The status of the most recent automatic sync operation can be queried with:

curl http://localhost/v0/pipelines/{PIPELINE_NAME}/checkpoint/sync_status | jq '.periodic'

It is recommended to set push_interval greater than fault_tolerance.checkpoint_interval_secs to avoid syncing more frequently than checkpoints are created.

Trigger conditions

An automatic checkpoint synchronization is triggered only when all of the following conditions are met:

  • The configured push_interval has elapsed.
  • No checkpoint sync is currently in progress.
  • Checkpoint sync has not been manually requested.
  • A valid checkpoint exists.
  • The checkpoint has not already been synced.

Triggering a checkpoint sync

A sync operation can be triggered by making a POST request to:

curl -X POST http://localhost/v0/pipelines/{PIPELINE_NAME}/checkpoint/sync

This initiates the sync and returns the UUID of the checkpoint being synced:

{ "checkpoint_uuid": "019779b4-8760-75f2-bdf0-71b825e63610" }

Checking sync status

The status of the sync operation can be checked with:

curl http://localhost/v0/pipelines/{PIPELINE_NAME}/checkpoint/sync_status

Response fields

FieldTypeDescription
successuuid | nullUUID of the most recently successful manually triggered checkpoint sync (POST /checkpoint/sync).
failureobject | nullDetails of the most recently failed manually triggered checkpoint sync. Contains uuid and error fields.
periodicuuid | nullUUID of the most recently successful automatic periodic checkpoint sync (configured via push_interval).
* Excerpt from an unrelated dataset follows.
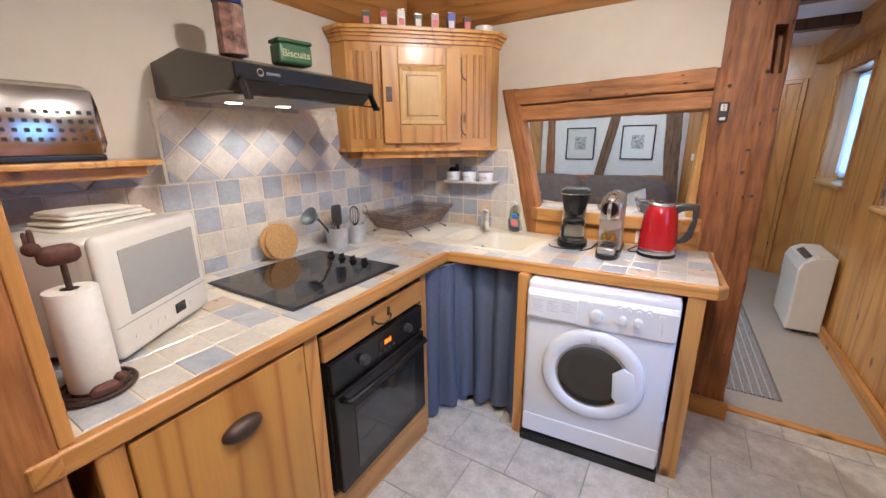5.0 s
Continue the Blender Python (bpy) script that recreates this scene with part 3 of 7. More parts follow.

success and periodic track different sync mechanisms:

  • success is updated only by manual syncs triggered via POST /checkpoint/sync.
  • periodic is updated only by automatic syncs configured via push_interval.

Response examples

No syncs yet:

{ "success": null, "failure": null, "periodic": null }

Successful manual sync:

{ "success": "019779b4-8760-75f2-bdf0-71b825e63610", "failure": null, "periodic": null }

Failed manual sync:

{
"success": null,
"failure": {
"uuid": "019779c1-8317-7a71-bd78-7b971f4a3c43",
"error": "Error pushing checkpoint to object store: ... SignatureDoesNotMatch ..."
},
"periodic": null
}

Automatic periodic sync only (no manual syncs):

{ "success": null, "failure": null, "periodic": "019779c1-8317-7a71-bd78-7b971f4a3c43" }

Both manual and automatic syncs:

{
"success": "019779b4-8760-75f2-bdf0-71b825e63610",
"failure": null,
"periodic": "019779c1-8317-7a71-bd78-7b971f4a3c43"
}

Buckets with server side encryption

If the bucket has server side encryption enabled, set the flag --s3-server-side-encryption in the flags field.

Example:

"sync": {
"bucket": "BUCKET_NAME/DIRECTORY_NAME",
"provider": "AWS",
"start_from_checkpoint": "latest",
"flags": ["--s3-server-side-encryption", "aws:kms"]
}

Performance

Sync performance varies based on configuration and environment. The following average speeds were observed in testing:

Storage TypeAvg Upload SpeedAvg Download SpeedAvg Download Speed (Ignore Checksum)
GP3650 MiB/s650 MiB/s850 MiB/s
GP2125 MiB/s125 MiB/s250 MiB/s
NVMe1.5 GiB/s2.2 GiB/s2.3 GiB/s
  • GP3 was configured with throughput of 1000 MB/s, and IOPS of 10,000.
  • GP2 has a max throughput of 250 MB/s.
  • Both GP2 and GP3 can briefly hit maximum download speeds of around 1 GiB/s, but performance drops off quickly.
  • NVMe speeds were tested on an i4i.4xlarge instance type.
  • Performance may improve by tuning sync parameters such as transfers, checkers, upload_concurrency, etc.